29/8/17

La cordillera

El tercer largometraje de Santiago Mitre sigue las trazas de El estudiante (2011), su interesante debut, en cuanto a su discurso en contra de la política. Intenta ser tan ambiguo como La patota (2013), película que de tan confusa pareció inteligente a muchos. Aquí, la trenza que Mitre y su guionista Llinás quieren señalar,  se da a nivel de las altas esferas, involucrando al presidente argentino –interpretado en tonalidades opacas por Ricardo Darín, que debería seleccionar mejor los guiones que acepta protagonizar- en una cumbre internacional que se da en Chile, en medio del imponente paisaje de la cordillera andina.   

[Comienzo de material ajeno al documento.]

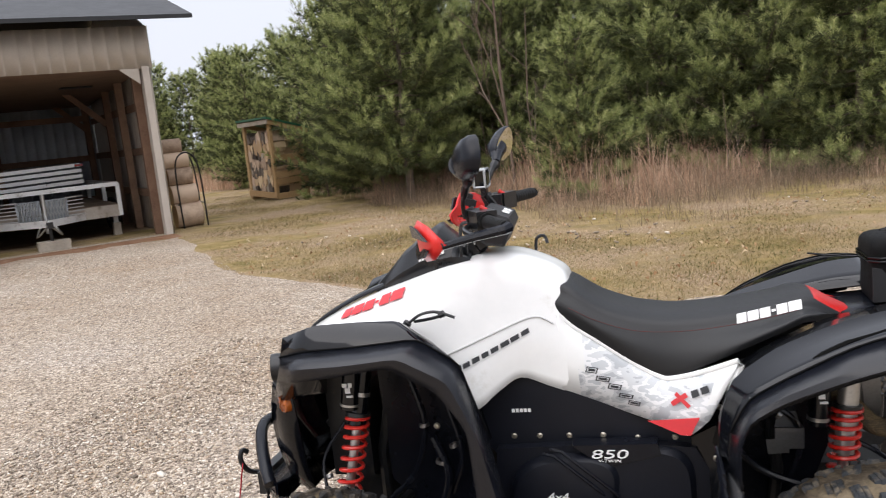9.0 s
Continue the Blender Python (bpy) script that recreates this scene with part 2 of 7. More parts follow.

Mezcla de thriller político –de suspenso exangüe- y de gótico doméstico en su vertiente realista, al tener como escenario principal un hotel y al sumarse a la trama la enajenada hija del presidente, -interpretada con solidez por Dolores Fonzi, que de a ratos recuerda a la Linda Blair en reposo de la espantosa El exorcista II. El hereje (1977)-, que viene a exhibir el retorno de lo reprimido, chanchullos que el níveo presidente prefiere dejar enterrados.
La trama política es explicitada en exceso  en largas parrafadas y en las entrevistas que realiza la periodista interpretada por Elena Anaya –tan mal fotografiada que, de a ratos, asoma con un ojo dislocado propio de un retrato cubista, enfrentado a su par en un ángulo de casi 90 grados. Christian Slater aparece como un enviado del gobierno de los Estados Unidos, que ofrece cebos y anzuelos, y se autodenomina representante de “los malos.” Nuestro presidente deberá decidir entre tres opciones, una que lo enfrenta a su socio estratégico Brasil, otra que propone la entrada de los Estados Unidos al proyecto, y una intermedia que posibilita la entrada de tres países centroamericanos, ocultando que son manejados por el omnipotente país del Norte.
Para el que se  tome la molestia de interpretar esta turbia y aburrida película, el presidente Hernán Blanco,  –fiel a su historial aparentemente inmaculado, pero con varios muertos en el placard, según la retahila que brota de la hija pese al férreo control paterno, que intenta hacerla pasar por loca - elegirá la intermedia,  lo que le valdrá un bono personal de unos cuantos millones de dólares de parte de los poderosos, la traición a Brasil, y una imagen aparentemente neutral ante  los representantes de los otros países asistentes a la cumbre.

La puesta en escena del film es ampulosa, pesada, sombría. Predominan los tonos marrón madera de los interiores del hotel y cierto aroma anacrónico, a habitación poco aireada. Nadie duda que se gastó mucho dinero en la producción, se ve; el mejor uso es el destinado al reparto. Erica Rivas -en plan señorona asexuada aferrada estrechamente a la agenda del presidente- se luce sin esfuerzo. Los chilenos Paulina García –de destacada actuación en Gloria(2012), como la presidenta anfitriona, aportando aquí algo de luz a través de su sonrisa y su vestuario-, y Alfredo Castro –actor fetiche de Pablo Larraín, aquí como un psiquiatra con problemas capilares que utiliza un péndulo para extraer lo oscuro de la loca del altillo- son bienvenidos. Gerardo Romano, como el ministro Castex, con su voz y gestualidad  altisonantes, aporta vitalidad a una película por demás mortecina.

La hija cautivada por el padre, el hablar del bien y el mal en medio de una conspiración, son temas y cuestiones que recuerdan mucho a El bebé de Rosemarie (1968) y a Chinatown(1974), ambas del genial Roman Polanski. El hotel en medio de la blancura de la montaña, a El resplandor (Stanley Kubrick, 1980).  Pero La cordillera no ofrece ningún elemento propio del fantástico, ni los bríos y escalofríos de aquellos títulos perdurables. Aquí el gótico es realista, la política sucia, y “nuestro presidente” capaz de sacrificar a su propia progenie y a su país en virtud de lograr sus objetivos egoístas.